Article

Teaching Interns

October 1953
Article
Teaching Interns
October 1953

A New teaching program, sponsored by the Fund for the Advancement of Education, established by the Ford Foundation, is now under way at Dartmouth and several other educational institutions in the country. Designed to raise the standard of undergraduate teaching and to attract outstanding men to that career, an internship program has been set up for six young teachers under Dartmouth's grant of $35,000.

They are recent college and university graduates who are interested in becoming more effective teachers and who have shown noticeable promise. Appointed to the College faculty, their schedules are planned to be flexible, with each man working closely with the Dartmouth professor assigned to him for the year. Participants in the program are to give lectures, lead discussion groups, and under supervision, have the responsibility of conducting one section of some of the larger courses. Bi-monthly seminars will be held with members of the various departments taking part in the program, when there will be discussions of problems in teaching and methods of instruction.

In addition each teaching intern will be assigned to counsel not more than ten undergraduates. These will be chosen from the students whose performance in college does not tally with their achievement records in aptitude and other tests.

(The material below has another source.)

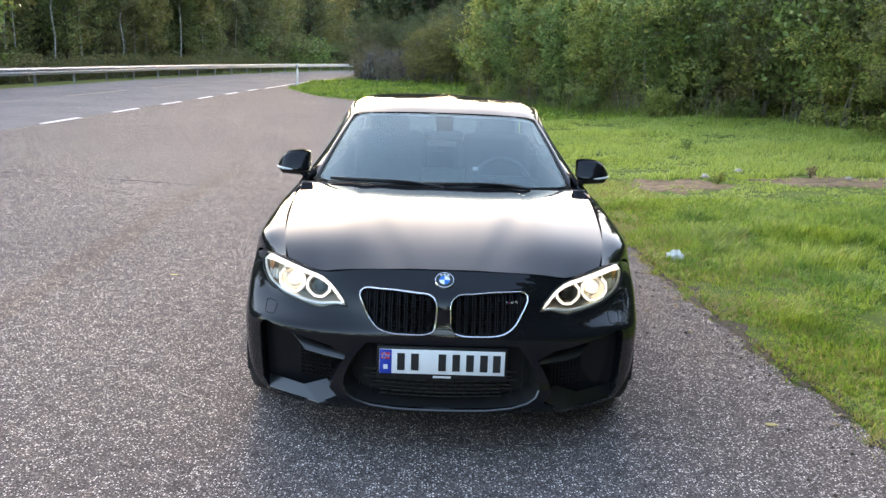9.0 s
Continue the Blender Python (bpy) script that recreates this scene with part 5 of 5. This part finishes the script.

The insight thus obtained into the problems of individual students is expected to be particularly valuable.

Teachers on the college level who have come to Dartmouth as participants in the Ford Foundation's special program are: Andrew M. Scott '46, Assistant Professor of Government, who obtained the Ph.D. degree from the Harvard Graduate School of Public Administration and is the author of The Anatomy of Communism; David B. Davis '48, Instructor in History, who took his M.A. degree at Harvard; William F. John, Instructor in Psychology, a 1948 graduate of Antioch College, who did graduate work at Indiana University and Harvard; Tewfik A. Toussoun, Instructor in Botany, a graduate of Cornell University in 1948, who has also studied at the University-of California; Richard E. Wagner, Instructor in Art and Archaeology, who has exhibited paintings in various galleries and who received the B.A. and M.A. degrees from the University of Colorado in 1950 and 1952; and S. Frederic Will Jr., Instructor in Classics, who received the B.A. degree from Indiana University in 1949 and has done graduate work at Yale and the American School of Classical Studies in Athens," Greece.